(Entries with animation source code)
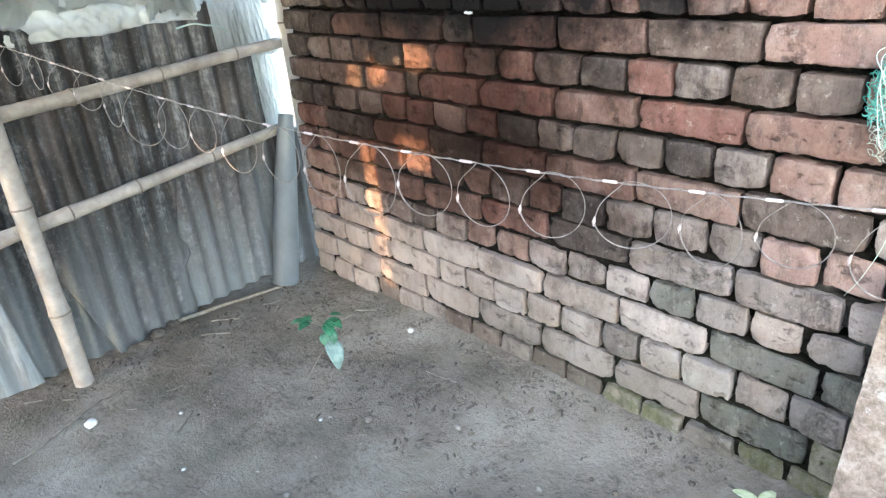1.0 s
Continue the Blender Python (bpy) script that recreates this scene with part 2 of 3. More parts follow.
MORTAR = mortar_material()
TIN = tin_material("weathered_tin", (0.012, 0.012, 0.012), (0.04, 0.041, 0.042), (0.3, 0.305, 0.305), 0.42)
TIN_DUSTY = tin_material("dusty_tin", (0.03, 0.029, 0.028), (0.1, 0.097, 0.095), (0.37, 0.365, 0.36), 0.62)
TIN_PALE = tin_material("pale_tin", (0.16, 0.172, 0.172), (0.3, 0.32, 0.325), (0.4, 0.42, 0.425), 0.5, 0.1)
BAMBOO = simple_material("dry_bamboo", (0.25, 0.215, 0.185), (0.5, 0.45, 0.4), 14.0, 0.55, 0.25, 0.002)
NODE = simple_material("bamboo_node", (0.15, 0.125, 0.1), (0.31, 0.27, 0.225), 30.0, 0.7)
PVC = simple_material("grey_pvc", (0.15, 0.17, 0.185), (0.215, 0.24, 0.258), 6.0, 0.42, 0.08, 0.001)
MUD = mud_material()
STEEL = simple_material("galvanised_wire", (0.16, 0.143, 0.133), (0.34, 0.305, 0.288), 80.0, 0.45, 0.1, 0.001, (1, 1, 1), 0.3)
TAG = simple_material("wire_clip", (0.42, 0.35, 0.34), (0.64, 0.56, 0.54), 60.0, 0.45)
SHEET = sheet_material("milky_plastic", 0.78)
SHEET_DULL = sheet_material("dull_plastic", 0.3)
# corner post's bamboo, its colour lightened for the glare of daylight
PALE_BAMBOO = simple_material("glare_lit_bamboo", (0.5, 0.47, 0.43), (0.74, 0.71, 0.67), 14.0, 0.55, 0.25, 0.002)
TEAL = simple_material("teal_nylon", (0.05, 0.36, 0.31), (0.16, 0.56, 0.48), 60.0, 0.55)
PALE_TEAL = simple_material("pale_teal_nylon", (0.25, 0.55, 0.48), (0.5, 0.75, 0.68), 80.0, 0.55)
CORD = simple_material("pale_cord", (0.42, 0.55, 0.5), (0.66, 0.76, 0.71), 80.0, 0.6)
TWIG = simple_material("dry_twig", (0.17, 0.145, 0.118), (0.36, 0.32, 0.27), 40.0, 0.85)
DARK_TWIG = simple_material("damp_twig", (0.06, 0.045, 0.035), (0.15, 0.12, 0.09), 40.0, 0.85)
STONE = simple_material("pebble", (0.16, 0.14, 0.12), (0.42, 0.39, 0.35), 50.0, 0.85)
CLOD = simple_material("mud_clod", (0.06, 0.052, 0.045), (0.16, 0.14, 0.12), 60.0, 0.95)
LEAF = leaf_material("green_leaf", (0.016, 0.1, 0.045), (0.05, 0.24, 0.12))
LEAF_MID = leaf_material("dull_green_leaf", (0.06, 0.17, 0.1), (0.16, 0.33, 0.22))
LEAF_DRY = leaf_material("pale_leaf", (0.16, 0.25, 0.22), (0.3, 0.4, 0.37))
LEAF_LIME = leaf_material("lime_leaf", (0.48, 0.56, 0.28), (0.75, 0.79, 0.58))
LITTER = simple_material("white_litter", (0.6, 0.6, 0.58), (0.82, 0.82, 0.8), 60.0, 0.6)
RUBBER = simple_material("dark_print", (0.02, 0.03, 0.03), (0.05, 0.06, 0.06), 30.0, 0.6)
# plain grey of the unseen eave and back screen
SCREEN = simple_material("screen_grey", (0.2, 0.19, 0.18), (0.32, 0.31, 0.3), 4.0, 0.8)


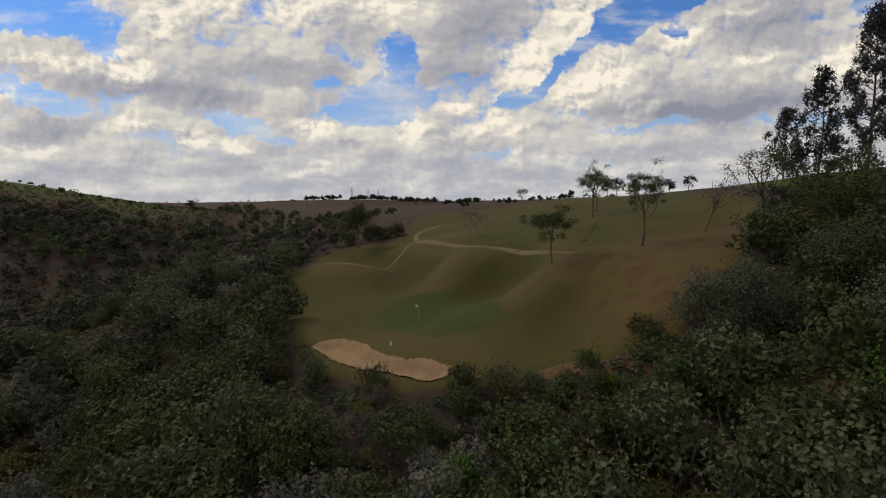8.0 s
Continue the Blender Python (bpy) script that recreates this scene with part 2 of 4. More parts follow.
# the hole: bench of the green, hollows behind it, bank on its east side
landform((-2, 163, 13.6), (2, 157.5, 12.9), (4, 152, 12.6), (9, 147, 12.7), (16, 143, 12.9), (26, 143.5, 13.6))
landform((3, 166, 13.8), (10, 160, 13.6), (18, 168, 14.4), (10, 176, 14.9), (4, 174, 14.5))
landform((2, 147, 9.5), (12, 138, 9), (24, 135, 10))
landform((-10, 186, 15.8), (-2, 203, 17), (-2, 209, 18.6), (8, 214, 20.5))
landform((0, 199, 16.0), (6, 198, 17.4), (9, 201, 19.8), (12, 195, 20.6), (15, 202, 21.3), (18, 222, 22.8))
landform((16, 190, 20.8), (23, 186, 20.7), (31, 177, 20.8), (37, 173, 21.6))
landform((23, 182, 20.8), (18, 177, 19.2), (14.5, 173.5, 16.8), (13, 171, 15.4))
landform((27, 178, 18.4), (23.5, 173.5, 15.2), (21, 168, 14.5))
landform((6, 194, 15.4), (9, 186, 15.0), (11, 179.5, 14.6))
landform((-9, 187, 16.8), (-4, 190, 17.6), (2, 189, 17.3))
landform((29, 166, 19.2), (26, 161, 17.6), (23, 157, 15.6))
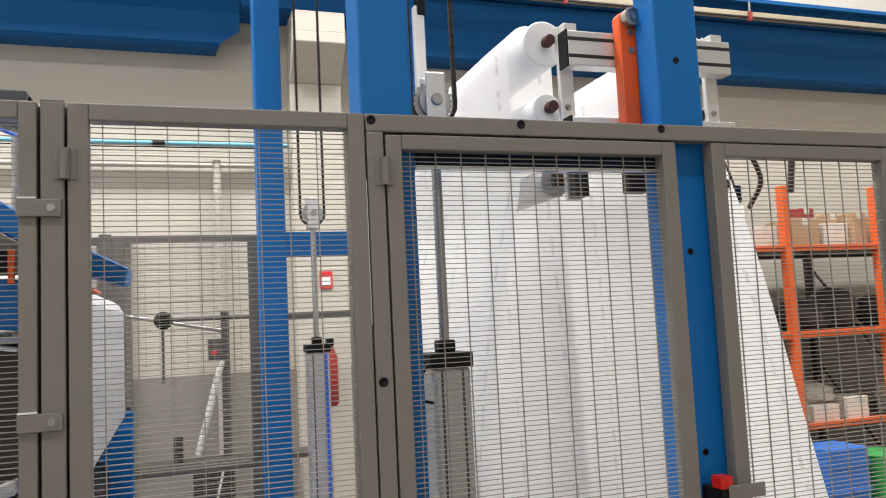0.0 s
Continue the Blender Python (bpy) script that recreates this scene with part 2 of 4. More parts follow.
def tube(parent, name, pts, r, m, label="", seg=8, sub=6):
    path = smooth_path(pts, sub)
    bm = bmesh.new()
    loops = []
    for i, p in enumerate(path):
        d = (path[min(i + 1, len(path) - 1)] - path[max(i - 1, 0)]).normalized()
        s = d.cross(Vector((0.31, 0.17, 0.94))).normalized()
        w = d.cross(s)
        loops.append([bm.verts.new(p + r * (math.cos(a) * s + math.sin(a) * w)) for a in (2 * math.pi * k / seg for k in range(seg))])
    for a, b in zip(loops, loops[1:]):
        for i in range(seg):
            bm.faces.new((a[i], a[(i + 1) % seg], b[(i + 1) % seg], b[i]))
    bm.faces.new(loops[0][::-1])
    bm.faces.new(loops[-1])
    bmesh.ops.recalc_face_normals(bm, faces=bm.faces)
    return flat_ends(part(name, bm, m, parent, label))


def prism(parent, name, outline, y0, y1, m, bev=0.002, label="", axis="y"):
    """A plate or bar with an outline of (x, z), from y0 to y1."""
    bm = bmesh.new()
    put = (lambda a, b, c: (a, c, b)) if axis == "y" else (lambda a, b, c: (c, a, b))
    f = bm.faces.new([bm.verts.new(put(x, z, y0)) for x, z in outline])
    r = bmesh.ops.extrude_face_region(bm, geom=[f])
    d = Vector(put(0, 0, y1 - y0))
    bmesh.ops.translate(bm, vec=d, verts=[v for v in r["geom"] if isinstance(v, bmesh.types.BMVert)])
    bmesh.ops.recalc_face_normals(bm, faces=bm.faces)
    if bev:
        bmesh.ops.bevel(bm, geom=list(bm.edges), offset=bev, segments=1, affect="EDGES")
    return part(name, bm, m, parent, label)


def sheet(parent, name, prof, y0, y1, m, label="", sub=5, wave=0.0, v0=0.0):
    """A web of paper: a path of (x, z) drawn out from y0 to y1, with u and v in metres."""
    path = smooth_path([(x, 0, z) for x, z in prof], sub)
    bm = bmesh.new()
    uvl = bm.loops.layers.uv.new("UVMap")
    ny = 14
    v, grid, vs = v0, [], []
    for i, p in enumerate(path):
        if i:
            v += (p - path[i - 1]).length
        vs.append(v)
        grid.append([bm.verts.new((p.x + wave * noise.noise(Vector((v * 1.5, k * 0.35, 1.7))), y0 + (y1 - y0) * k / ny,
                                   p.z + wave * noise.noise(Vector((v * 1.3, k * 0.3, 7.7))))) for k in range(ny + 1)])
    for i in range(len(path) - 1):
        for k in range(ny):
            f = bm.faces.new((grid[i][k], grid[i][k + 1], grid[i + 1][k + 1], grid[i + 1][k]))
            for lp, (a, b) in zip(f.loops, ((i, k), (i, k + 1), (i + 1, k + 1), (i + 1, k))):
                lp[uvl].uv = ((y1 - y0) * b / ny, vs[a])
    return part(name, bm, m, parent, label, smooth=True)


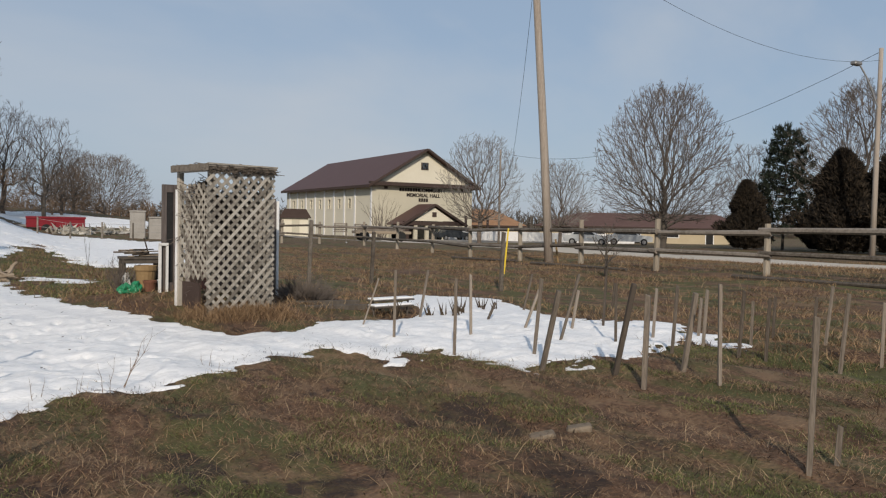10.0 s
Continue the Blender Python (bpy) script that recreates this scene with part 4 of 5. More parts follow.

### REQUIRED TASK
Scan the material above for the word "recreates". Copy each line where it occurs.

### EXERCISE RESPONSE
Continue the Blender Python (bpy) script that recreates this scene with part 2 of 3. More parts follow.
Continue the Blender Python (bpy) script that recreates this scene with part 2 of 4. More parts follow.
Continue the Blender Python (bpy) script that recreates this scene with part 2 of 4. More parts follow.
Continue the Blender Python (bpy) script that recreates this scene with part 4 of 5. More parts follow.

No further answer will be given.